There are just three characters here: the Father, the son and the elder brother–and each play an integral part of the story. The prodigal is the main character, but the father is the main focus. The son is a wastrel, a good-for-nothing rascal who blows his father’s inheritance on parties, booze and prostitutes. He lives for the moment, he seeks pleasure in those things which destroy him.

Haven’t we all done that; at least to a degree?

The father represents God, who represents the loving patriarch of the parable. He’s the one who has turned over the prodigal’s portion of the inheritance. To a degree I suppose he has funded the prodigal’s descent into depravity, and yet it was the son who decided to go crazy. The father is not to blame.

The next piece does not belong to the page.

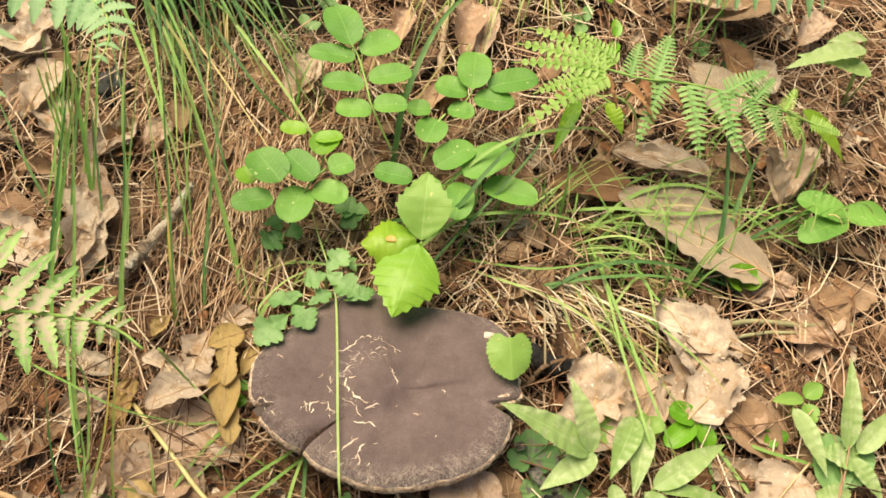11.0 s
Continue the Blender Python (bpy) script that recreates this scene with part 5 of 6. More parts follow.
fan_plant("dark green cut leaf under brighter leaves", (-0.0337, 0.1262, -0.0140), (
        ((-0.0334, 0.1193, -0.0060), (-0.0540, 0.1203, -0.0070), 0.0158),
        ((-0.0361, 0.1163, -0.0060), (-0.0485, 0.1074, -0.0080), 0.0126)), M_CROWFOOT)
toothed = thing("toothed_weed", down((0.1368, -0.0627, -0.0543)), "small green weed with toothed leaflets beside dead leaves", "plant")
for i, (a, b, w) in enumerate((
        ((0.1323, -0.0802, -0.0470), (0.1073, -0.0736, -0.0470), 0.0204),
        ((0.1321, -0.0786, -0.0470), (0.1211, -0.0675, -0.0440), 0.0144),
        ((0.1317, -0.0817, -0.0470), (0.1199, -0.0924, -0.0490), 0.0170),
        ((0.1384, -0.0675, -0.0440), (0.1194, -0.0628, -0.0440), 0.0153),
        ((0.1387, -0.0667, -0.0440), (0.1310, -0.0474, -0.0420), 0.0161),
        ((0.1392, -0.0676, -0.0440), (0.1567, -0.0659, -0.0440), 0.0161),
        ((0.1292, -0.1000, -0.0490), (0.1421, -0.0948, -0.0490), 0.0100),
        ((0.1288, -0.0999, -0.0490), (0.1332, -0.0908, -0.0470), 0.0089),
        ((0.1283, -0.1002, -0.0490), (0.1213, -0.1043, -0.0500), 0.0081))):
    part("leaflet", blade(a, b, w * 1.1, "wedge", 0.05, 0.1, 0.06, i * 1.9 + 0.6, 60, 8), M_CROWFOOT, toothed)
stalk(toothed, down((0.1368, -0.0627, -0.0543)), (0.1351, -0.0655, -0.0475), 0.0008, 0.0006, M_STALK)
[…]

But in this story, the father is vital. His actions are very difficult for us to grasp. He behaves outrageously, his behavior is quite difficult to understand or fathom. Who acts this way? Granted we think our earthly fathers might do this, but on a superficial level it doesn’t make any sense at all. This parable describes how God feels about sinners.

But don’t blame dad.

This post is merely an introduction. I intend to do a couple of posts based on this parable. Obviously, I can’t begin to do this justice, and even with two or three more posts I’ll be only skimming the surface–most likely, inadequately. I covet your prayers. I love this parable, perhaps more than any other, I definitely want to do it justice.

“I am the prodigal son every time I search for unconditional love where it cannot be found.”